有吉弘行

 有吉弘行が若手〜中堅芸人の即興ネタを○×で判定していくバラエティー番組『有吉の壁』(日本テレビ系)の注目度が、昨年のゴールデン進出後、ますます高まっている。

 番組は主に、アミューズメントパークや商業施設などを有吉と番組アシスタントの佐藤栞里が出歩き、芸人が現れてはネタを披露し、有吉が判定をくだすという「一般人の壁」というロケパートと、次にブレイクしそうなキャラクターネタをスタジオで披露する「流行語大賞の壁」で構成される。

チョコプラの“TT兄弟”がブレイク

「有吉自身も出演していた『内村プロデュース』(テレビ朝日)のオマージュのようなスタイルではありますが、いま、芸人たちがもっとも“出たい”と思う番組のひとつになってきています」

 と、ある芸能記者は言い、芸人がそう思う理由をこう話す。

「とくにチョコレートプラネットが披露した、“T”と書いた体操着を着てのリズムネタである『TT兄弟』が大人気となったことは大きい。この番組を飛び出し、ほかのバラエティーでもネタとして披露し、さらにはCM出演もしました」

 TT兄弟に続けとばかりに、人気芸人たちのキャラクターネタが、番組注目度の上昇と相まって次々と登場するようになった。ジャングルポケットが、謎の動きで“どこにも効かない”ストレッチ体操をする「ストレッチャーズ」は、登場してほどなく日清食品のCMに起用された。

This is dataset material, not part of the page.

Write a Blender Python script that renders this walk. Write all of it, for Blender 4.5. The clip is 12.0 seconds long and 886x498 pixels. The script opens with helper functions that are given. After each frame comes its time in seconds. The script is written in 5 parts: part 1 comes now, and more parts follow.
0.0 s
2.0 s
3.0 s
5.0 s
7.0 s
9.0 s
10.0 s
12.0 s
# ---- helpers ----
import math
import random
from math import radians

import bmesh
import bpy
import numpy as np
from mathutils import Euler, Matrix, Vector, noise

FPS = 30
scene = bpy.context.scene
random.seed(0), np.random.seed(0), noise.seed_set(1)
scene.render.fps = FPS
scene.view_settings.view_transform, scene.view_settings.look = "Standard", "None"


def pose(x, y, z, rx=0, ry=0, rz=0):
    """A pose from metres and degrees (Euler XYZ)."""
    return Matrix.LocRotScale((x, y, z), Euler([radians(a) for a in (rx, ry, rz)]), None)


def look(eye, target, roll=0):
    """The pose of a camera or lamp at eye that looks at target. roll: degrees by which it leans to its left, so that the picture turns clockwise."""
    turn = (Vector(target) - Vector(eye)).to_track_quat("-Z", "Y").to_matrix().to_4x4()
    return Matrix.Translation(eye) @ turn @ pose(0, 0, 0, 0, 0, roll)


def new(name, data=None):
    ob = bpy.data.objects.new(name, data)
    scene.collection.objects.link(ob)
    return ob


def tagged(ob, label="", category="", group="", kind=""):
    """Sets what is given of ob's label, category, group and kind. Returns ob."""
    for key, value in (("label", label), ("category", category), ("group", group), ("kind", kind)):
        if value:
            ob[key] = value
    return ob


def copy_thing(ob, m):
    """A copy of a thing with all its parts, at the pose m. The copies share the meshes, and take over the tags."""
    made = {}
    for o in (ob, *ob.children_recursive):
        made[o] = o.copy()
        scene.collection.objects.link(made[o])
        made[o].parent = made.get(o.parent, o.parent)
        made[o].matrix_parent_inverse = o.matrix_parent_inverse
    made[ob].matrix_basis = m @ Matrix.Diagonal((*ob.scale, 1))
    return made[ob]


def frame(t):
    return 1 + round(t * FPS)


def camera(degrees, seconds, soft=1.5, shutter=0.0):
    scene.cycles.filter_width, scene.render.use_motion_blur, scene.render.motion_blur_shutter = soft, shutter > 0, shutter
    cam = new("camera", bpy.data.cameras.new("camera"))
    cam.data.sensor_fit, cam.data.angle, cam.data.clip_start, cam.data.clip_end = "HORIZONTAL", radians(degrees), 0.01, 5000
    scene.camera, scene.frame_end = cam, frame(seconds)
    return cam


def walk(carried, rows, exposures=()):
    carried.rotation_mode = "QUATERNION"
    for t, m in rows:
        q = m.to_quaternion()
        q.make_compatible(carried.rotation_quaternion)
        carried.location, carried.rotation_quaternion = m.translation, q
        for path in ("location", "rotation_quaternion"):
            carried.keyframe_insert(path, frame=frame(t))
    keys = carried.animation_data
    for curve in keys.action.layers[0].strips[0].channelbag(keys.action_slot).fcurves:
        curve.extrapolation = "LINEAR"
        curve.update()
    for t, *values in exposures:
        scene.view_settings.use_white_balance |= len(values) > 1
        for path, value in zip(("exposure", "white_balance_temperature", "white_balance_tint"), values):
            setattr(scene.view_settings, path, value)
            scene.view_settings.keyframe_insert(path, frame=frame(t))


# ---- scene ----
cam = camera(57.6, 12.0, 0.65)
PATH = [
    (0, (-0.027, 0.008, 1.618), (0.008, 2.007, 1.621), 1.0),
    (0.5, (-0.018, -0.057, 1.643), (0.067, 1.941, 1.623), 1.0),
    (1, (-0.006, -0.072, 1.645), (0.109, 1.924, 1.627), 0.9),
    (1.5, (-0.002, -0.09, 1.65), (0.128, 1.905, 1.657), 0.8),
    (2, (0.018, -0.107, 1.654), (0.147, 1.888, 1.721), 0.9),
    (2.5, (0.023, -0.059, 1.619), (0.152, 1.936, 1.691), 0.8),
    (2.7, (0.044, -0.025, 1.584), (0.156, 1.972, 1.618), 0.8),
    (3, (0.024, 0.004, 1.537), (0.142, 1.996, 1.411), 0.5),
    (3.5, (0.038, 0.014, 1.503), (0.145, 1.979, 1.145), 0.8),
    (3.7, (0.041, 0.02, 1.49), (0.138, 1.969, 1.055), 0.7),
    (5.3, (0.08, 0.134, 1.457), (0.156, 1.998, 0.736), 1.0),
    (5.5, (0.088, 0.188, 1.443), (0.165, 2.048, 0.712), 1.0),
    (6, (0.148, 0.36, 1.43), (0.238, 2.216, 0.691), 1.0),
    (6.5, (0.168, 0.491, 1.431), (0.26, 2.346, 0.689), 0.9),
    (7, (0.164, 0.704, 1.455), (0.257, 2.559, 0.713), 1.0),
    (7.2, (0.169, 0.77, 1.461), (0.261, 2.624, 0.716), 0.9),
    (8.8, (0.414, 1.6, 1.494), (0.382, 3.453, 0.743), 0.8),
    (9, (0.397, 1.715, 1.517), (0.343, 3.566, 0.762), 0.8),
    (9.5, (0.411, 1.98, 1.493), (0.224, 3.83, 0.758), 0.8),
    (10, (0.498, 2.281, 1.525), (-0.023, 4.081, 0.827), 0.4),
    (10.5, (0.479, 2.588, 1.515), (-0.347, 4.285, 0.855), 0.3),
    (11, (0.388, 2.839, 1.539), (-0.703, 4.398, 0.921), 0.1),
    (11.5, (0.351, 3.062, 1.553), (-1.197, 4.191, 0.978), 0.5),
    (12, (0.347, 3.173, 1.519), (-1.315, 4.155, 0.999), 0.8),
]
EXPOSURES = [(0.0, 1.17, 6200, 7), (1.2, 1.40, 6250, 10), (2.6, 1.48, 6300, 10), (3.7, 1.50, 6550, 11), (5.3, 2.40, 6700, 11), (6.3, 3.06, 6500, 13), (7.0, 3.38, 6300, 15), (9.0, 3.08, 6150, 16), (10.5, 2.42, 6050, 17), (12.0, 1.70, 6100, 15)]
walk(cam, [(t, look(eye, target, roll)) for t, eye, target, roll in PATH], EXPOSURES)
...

ジャングルポケットの「ストレッチャーズ」(日清のCM/YouTubeより)

 また、お笑いコンビのきつねが2.5次元アイドルの舞台をパロディ化させた“2.7次元アイドル”「KOUGU維新」も初登場から大評判で、番組公式YouTubeの再生数も好調。のちにトム・ブラウンや四千頭身・石橋、パンサー・向井らも巻き込みメンバーも追加、昨年末には「最初で最後のミュージカル」まで開催するほどの人気を獲得した。

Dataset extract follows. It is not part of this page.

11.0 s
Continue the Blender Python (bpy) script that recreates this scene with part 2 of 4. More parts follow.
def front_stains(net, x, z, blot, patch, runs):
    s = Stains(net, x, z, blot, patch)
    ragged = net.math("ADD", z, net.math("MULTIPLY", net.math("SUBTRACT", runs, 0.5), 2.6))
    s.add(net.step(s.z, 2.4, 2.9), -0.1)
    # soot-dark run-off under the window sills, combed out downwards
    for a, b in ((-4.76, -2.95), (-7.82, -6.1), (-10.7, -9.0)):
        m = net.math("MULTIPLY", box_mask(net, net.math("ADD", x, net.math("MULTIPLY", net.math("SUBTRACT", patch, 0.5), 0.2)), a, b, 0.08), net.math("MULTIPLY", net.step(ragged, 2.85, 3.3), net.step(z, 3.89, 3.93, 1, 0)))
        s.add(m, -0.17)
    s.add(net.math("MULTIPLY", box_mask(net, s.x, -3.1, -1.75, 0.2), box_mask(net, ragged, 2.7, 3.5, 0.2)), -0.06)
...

「この番組は視聴者判断の前に、まず有吉が面白いか面白くないかを判定してくれるので、芸人側も新ネタを出しやすいという側面もあります。さらに、ここで認められれば、“ほかに出しても大丈夫”というお墨付きをもらえるようなものなので、芸人たちは毎回チャンスを狙っていると思いますよ」(前出・芸能記者)

ブレイク芸人のカギを握る有吉

 この番組のあり方について、バラエティー番組などを手掛ける放送作家はこう語る。

「『有吉の壁』の中のいちコーナーですが、そのコーナー自体がキャラクターもののネタを出す“コント番組”仕立てになっています。その“コント番組”のためのキャラを作り、芸人さんたちがそれぞれのキャラを演じること自体がネタとなっている。その設定の面白さが人気の秘訣ですね」

 ネタやキャラクター自体の面白さに加え、そこに有吉が加わるところまでがパッケージとなり、さらに笑いを生むという。

「有吉さんのツッコミや、ネタを見ているほかの芸人さんの反応で、例えスベっても笑いに変えることができます。そういう空気が生まれることで、芸人さんたちもスベることを恐れずのびのびできるのではないでしょうか」(放送作家)

 とはいえ、この番組で一躍注目を集めても、何年も人気が持続するというわけではない。有吉は思いきりネタを披露する場を作るだけでなく、「そのネタ、飽きたよ」とハッキリ言うことで、結果的に“一発屋”を防ぐという役割も自然と果たしてくれているという。

 次々に新しいネタを誕生させては、早い速度で消費していく昨今のお笑い事情。もしかしたら、老若男女に受け入れられるネタを判断するキーマンは有吉なのかもしれない。